= Work required =
Reproduce exactly the lines of the material beneath, from the line that contains "Continue the Blender" to the line that contains "free_spot(*HOLE, 3.4)", both included, and no other lines.

= Data lines =
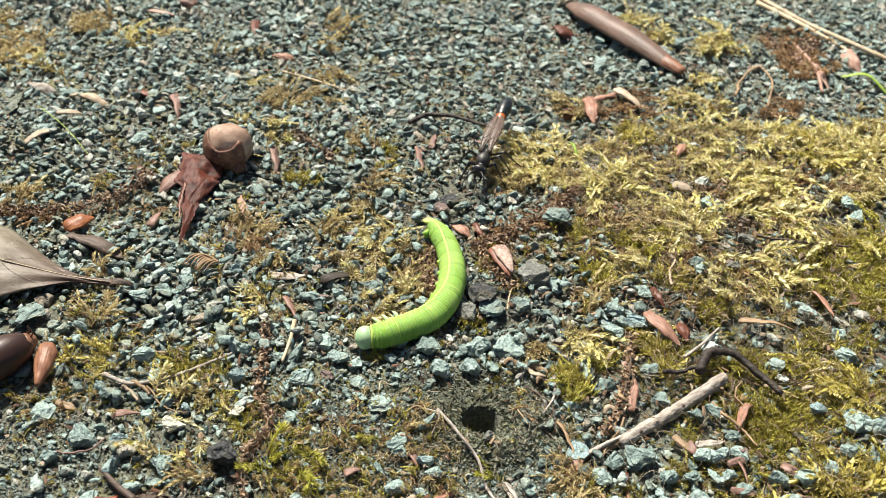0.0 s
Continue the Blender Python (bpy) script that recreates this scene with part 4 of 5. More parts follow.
caterpillar()
hunter, hunter_waist, hunter_wings, hunter_legs = wasp()
round_nut(), dark_leaf(), big_leaf(), dark_nut(), long_pod(), grey_twig(), crumpled_leaf(), red_chip(), plump_bud()
for q in np.linspace(0, 1, 14):  # gravel keeps clear of the caterpillar and the burrow
    free_spot(-11 + 11 * min(1, q * 1.7), 11 + 24 * max(0, q - 0.15), 1.5)
free_spot(*HOLE, 3.4)

# ---- what lies on the path, by kind ----
stone((11.8, 25.6), 4.9, 7.5, "dark")
stone((-1.5, 7.1), 2.8, 2.6, "pale")
stone((-3.3, 10.9), 3.3, 2.5, "grey")
stone((7.6, 11.9), 4.1, 2.1, "pale")
stone((3.5, 11.7), 3.7, 2.5, "pale")
stone((5.6, 19.6), 3.5, 2.2, "grey")
stone((9.7, 20.2), 2.7, 2.2, "grey")
stone((36.9, 29.5), 2.6, 3.1, "grey")
stone((-26.9, -9.0), 4.0, 4.0, "black")
stone((-34.1, -3.7), 2.6, 2.6, "cream")
stone((-40.3, -6.4), 1.9, 3.2, "blue")
stone((-45.0, -6.4), 2.8, 2.2, "grey")
stone((-47.8, -9.0), 2.0, 2.2, "pale")
stone((39.6, -8.9), 2.9, 2.8, "pale")
stone((43.6, -8.9), 3.6, 2.5, "pale")
stone((39.6, -12.4), 2.8, 3.1, "pale")
stone((23.2, -6.1), 3.8, 2.8, "grey")
stone((20.0, -6.9), 2.4, 2.9, "grey")
stone((18.1, -9.2), 2.5, 2.5, "pale")
stone((15.6, -5.6), 3.1, 1.4, "blue")
stone((13.9, -6.9), 1.9, 1.7, "blue")
stone((31.4, 0.6), 2.1, 3.4, "grey")
stone((33.4, 1.0), 2.2, 2.2, "grey")
stone((43.2, 9.7), 2.8, 2.1, "pale")
stone((44.0, 7.5), 1.9, 1.1, "white")
stone((35.5, 12.3), 2.5, 1.8, "white")
stone((35.3, -2.5), 1.8, 1.7, "grey")
stone((35.9, -4.9), 1.9, 1.8, "mauve")
stone((52.2, 0.8), 3.6, 1.8, "pale")
stone((26.4, -9.2), 2.3, 2.3, "pale")
stone((25.2, -12.7), 1.8, 2.0, "pale")
stone((19.3, -13.1), 2.3, 2.2, "pale")
stone((-14.7, 70.0), 1.8, 1.6, "white")
stone((-55.6, 64.9), 2.7, 3.2, "white")
stone((-53.0, 57.4), 3.6, 1.8, "pale")
stone((-37.1, -13.1), 2.4, 1.7, "pale")
stone((-43.3, -15.9), 1.7, 1.4, "pale")
stone((-41.7, -14.5), 2.5, 1.2, "pale")
stone((-15.3, -17.6), 2.6, 2.7, "pale")
stone((-17.2, -16.5), 1.2, 1.3, "white")
stone((-9.7, -15.5), 1.9, 2.0, "grey")
stone((-7.8, -16.6), 2.4, 1.3, "pale")
stone((-6.4, -6.5), 2.0, 2.4, "grey")
stone((1.3, -17.1), 1.7, 1.8, "white")
stone((65.5, 45.4), 3.6, 2.0, "pale")
stone((65.2, 42.4), 3.0, 1.8, "pale")
stone((45.4, 35.8), 3.4, 2.3, "dark")
stone((42.1, 29.1), 2.3, 1.9, "dark")
stone((-11.1, 22.2), 2.4, 2.4, "grey")
stone((-16.6, 20.8), 1.7, 1.9, "pale")
stone((-31.8, 25.3), 1.9, 3.7, "blue")
stone((-40.4, 7.1), 2.9, 2.8, "pale")
stone((-14.8, 8.9), 2.5, 2.2, "pale")
stone((-38.5, 23.1), 2.5, 1.7, "pale")
stone((-37.2, 20.9), 1.6, 1.0, "white")
stone((-15.1, 33.3), 2.7, 2.1, "mauve")
stone((-12.7, 32.3), 1.7, 1.3, "blue")
stone((-20.1, 39.3), 3.3, 2.0, "pale")
stone((-24.9, 39.6), 2.1, 2.0, "grey")
stone((-23.1, 27.1), 2.3, 2.5, "grey")
stone((-57.5, 13.5), 3.9, 2.1, "grey")
stone((-44.2, 19.3), 2.5, 3.0, "pale")
stone((-41.1, 20.8), 2.8, 1.8, "grey")
stone((-23.4, 8.7), 2.3, 1.4, "pale")
stone((-19.4, 5.0), 3.1, 1.6, "pale")
stone((-28.2, 4.6), 2.1, 2.4, "blue")
stone((-16.2, 5.7), 1.7, 1.1, "mauve")
stone((-12.0, 2.4), 2.4, 1.2, "pale")
stone((-9.5, 1.4), 3.4, 1.2, "pale")
stone((2.2, 17.7), 3.1, 3.5, "dark")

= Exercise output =
Continue the Blender Python (bpy) script that recreates this scene with part 4 of 5. More parts follow.
caterpillar()
hunter, hunter_waist, hunter_wings, hunter_legs = wasp()
round_nut(), dark_leaf(), big_leaf(), dark_nut(), long_pod(), grey_twig(), crumpled_leaf(), red_chip(), plump_bud()
for q in np.linspace(0, 1, 14):  # gravel keeps clear of the caterpillar and the burrow
    free_spot(-11 + 11 * min(1, q * 1.7), 11 + 24 * max(0, q - 0.15), 1.5)
free_spot(*HOLE, 3.4)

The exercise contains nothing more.